Flint’s Grocery is gone. So too are Weber’s Cafe, Jay’s Beauty Salon and the Rathman/Lewis drugstore, “where you get what the doctor ordered.”
The Middletown Journal, like hundreds of its latter-day brethren, has also shut down.
They were all part of the filming for “Hillbilly Elegy” along Poplar Street. Now, workers have knocked down scaffolding and repainted storefronts up and down the street.
It was our latest close-up for a major film, and several members of the small army of women and men working here said Macon should be proud of what it has downtown.
In particular, what it has saved downtown.
“You’ve got great buildings,” said Rick Riggs, the charge scenic artist on the set. “We were very pleasantly surprised at the architecture around town. … You’ve got great little storefronts. … There’s a great opportunity to revitalize the downtown area. We see it.”

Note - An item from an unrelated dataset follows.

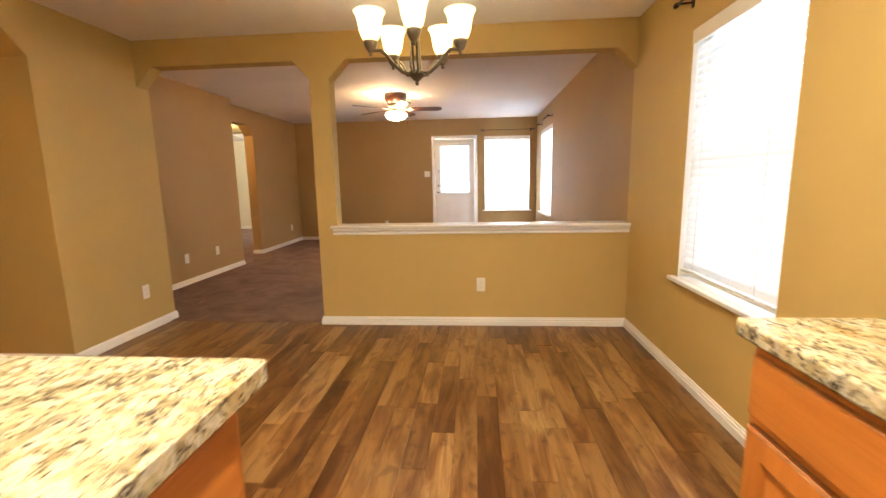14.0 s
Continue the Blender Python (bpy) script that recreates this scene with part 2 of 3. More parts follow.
M_PENDANT = glow("lit_opal_glass", (1.0, 0.84, 0.62), PENDANT_GLOW)
M_CAN = glow("lit_lens", (1.0, 0.84, 0.6), 9.0)
M_BOWL = glow("lit_bowl_glass", (1.0, 0.78, 0.48), 9.0)
M_SHADE = mat("frosted_cream_shade", (0.95, 0.89, 0.72), 0.4)
bsdf(M_SHADE).inputs["Emission Color"].default_value = (1.0, 0.84, 0.52, 1)
bsdf(M_SHADE).inputs["Emission Strength"].default_value = 1.6
_p, _tl, _mx = bsdf(M_SHADE), nd(M_SHADE, "ShaderNodeBsdfTranslucent", Color=(0.97, 0.89, 0.68, 1)), nd(M_SHADE, "ShaderNodeMixShader", Fac=0.75)
ln(M_SHADE, _p.outputs[0], _mx.inputs[1])
ln(M_SHADE, _tl.outputs[0], _mx.inputs[2])
ln(M_SHADE, _mx.outputs[0], M_SHADE.node_tree.nodes["Material Output"].inputs["Surface"])

# blind slats let light through
M_SLAT = bpy.data.materials.new("white_blind_slat")
M_SLAT.use_nodes = True
_nt = M_SLAT.node_tree
_d, _tl, _mx = nd(M_SLAT, "ShaderNodeBsdfDiffuse", Color=(0.85, 0.86, 0.88, 1)), nd(M_SLAT, "ShaderNodeBsdfTranslucent", Color=(0.85, 0.88, 0.93, 1)), nd(M_SLAT, "ShaderNodeMixShader", Fac=0.26)
ln(M_SLAT, _d.outputs[0], _mx.inputs[1])
ln(M_SLAT, _tl.outputs[0], _mx.inputs[2])
ln(M_SLAT, _mx.outputs[0], _nt.nodes["Material Output"].inputs["Surface"])
M_GLASS = mat("clear_glass", (1, 1, 1), 0.0)
bsdf(M_GLASS).inputs["Transmission Weight"].default_value = 1.0
M_OUT = glow("bright_outdoors", (0.92, 0.96, 1.0), 1.4)


# ---- mesh helpers ----
def box(bm, x0, x1, y0, y1, z0, z1, bev=0.0, seg=2):
    vs = [bm.verts.new((x, y, z)) for z in (z0, z1) for y in (y0, y1) for x in (x0, x1)]
    fs = [bm.faces.new([vs[i] for i in q]) for q in ((0, 2, 3, 1), (4, 5, 7, 6), (0, 1, 5, 4), (2, 6, 7, 3), (0, 4, 6, 2), (1, 3, 7, 5))]
    if bev:
        es = list({e for f in fs for e in f.edges})
        bmesh.ops.bevel(bm, geom=es, offset=bev, segments=seg, affect="EDGES", profile=0.5)
    return bm


def B(*a, **k):
    return box(bmesh.new(), *a, **k)


def lathe(profile, seg=24, center=(0, 0, 0), bm=None):
    """Turned shape about a vertical line; profile rows of (radius, height)."""
    bm = bm or bmesh.new()
    rings = []
    for r, z in profile:
        rings.append([bm.verts.new((center[0] + r * math.cos(2 * math.pi * i / seg), center[1] + r * math.sin(2 * math.pi * i / seg), center[2] + z)) for i in range(seg)])
    for a, b in zip(rings, rings[1:]):
        for i in range(seg):
            f = bm.faces.new((a[i], a[(i + 1) % seg], b[(i + 1) % seg], b[i]))
            f.smooth = True
    return bm


def capped(profile, seg=24, center=(0, 0, 0), bm=None):
    p = [(0.0004, profile[0][1])] + list(profile) + [(0.0004, profile[-1][1])]
    return lathe(p, seg, center, bm)


def tube(points, radius, seg=10, bm=None, radii=None):
    bm = bm or bmesh.new()
    pts = [Vector(p) for p in points]
    prev, up = None, None
    rings = []
    for i, p in enumerate(pts):
        d = (pts[min(i + 1, len(pts) - 1)] - pts[max(i - 1, 0)]).normalized()
        if up is None:
            up = Vector((0, 0, 1)) if abs(d.z) < 0.9 else Vector((1, 0, 0))
        s = d.cross(up).normalized()
        up = s.cross(d).normalized()
        r = radii[i] if radii else radius
        rings.append([bm.verts.new(p + r * (math.cos(2 * math.pi * k / seg) * s + math.sin(2 * math.pi * k / seg) * up)) for k in range(seg)])
    for a, b in zip(rings, rings[1:]):
        for k in range(seg):
            f = bm.faces.new((a[k], a[(k + 1) % seg], b[(k + 1) % seg], b[k]))
            f.smooth = True
    bm.faces.new(rings[0][::-1])
    bm.faces.new(rings[-1])
    return bm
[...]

Riggs was standing outside a row of remade storefronts in the 600 block of Poplar. He described the process of replicating street scenes from Middletown, Ohio, where most of J.D. Vance’s bestseller is set, during three periods: the late 1990s, in 2012 and the late 1940s -- in that order -- for shooting. Workers had to “distress” a site one day, then use historically accurate touches -- appropriate colors, for example -- when they re-created the boom times of post-World War II Middletown.
In all, at least 20 stores or buildings were transformed for filming across the county, most of them in and around downtown. Ron Howard is directing the Netflix movie, which stars Amy Adams and Glenn Close. The memoir tells the story of Vance’s family in Middletown and their struggles with poverty, alcoholism and abuse.
During the height of filming in Macon, one worker took a break and extolled what he’d seen downtown. Standing on the sidewalk, he noted the old Armory Building at the corner of First and Poplar, which was completed in 1885, then pointed out St. Joseph Catholic Church a little farther up the hill.
He called downtown Macon “a gold mine.” The buildings, by and large, are in good shape, and for movie purposes, you can take a store, add neon signs and you’re back in the 1950s. Then you can take out the neon and add LED lighting for a more modern look. But the sites work equally well for both settings, he said.
Most of the folks in town for filming had never been to Macon, and almost all of them are gone now. Matt Sparks, a native of Jefferson, near Athens, is getting to know the city well, though.
He was assistant location manager for “Hillbilly Elegy” and a scout too. He arrived in town about a month before shooting began, and he’d just been in Macon in April for four days of shooting on HBO’s “Watchmen” series. During that filming, workers turned parts of Second and Cherry streets into 1940s Brooklyn.
“There’s a lot of room for opportunity here,” he said. “I look at the buildings and wonder, ‘What did this used to be?” Downtown Macon, he said, “has so much to offer.”
Plenty of forward-thinking Macon residents have reached the same conclusion in recent years as they converted long-dormant buildings into new retail or living space. You need only look at the soon-to-open Kudzu Seafood on Poplar, Famous Mike’s nearby, the Macon Beer Co.’s new taproom, which is nearing completion, or the dozens of other sites breathing new life, thanks to the preservation mind-set.
When he could, Sparks took walks down alleyways and even paid a visit to the Ocmulgee Mounds National Historical Park while he was here.
“There are parts of history that just flash out,” he said of downtown’s buildings. “For me, it brings character to the city.”
In time, one stretch in the 600 block of Poplar that was used for filming will be torn down to make way for the planned Hyatt Place, a six-floor hotel with more than 100 rooms.
Joe Couch, another member of the “Hillbilly Elegy” crew, saw a good bit of that work during his years as a Savannah resident. But he knows you’ve got to pick your spots carefully.
Couch, a prop maker for more than 40 years, said he marvelled at what he saw downtown.
“These are beautiful,” he said, looking around. “You don’t see this much any more. A lot of places, they’re tearing down everything. You haven’t done that.”
Then he paused.
“You should show a reverence for them,” he said of the old buildings. “If not, they’re long gone.”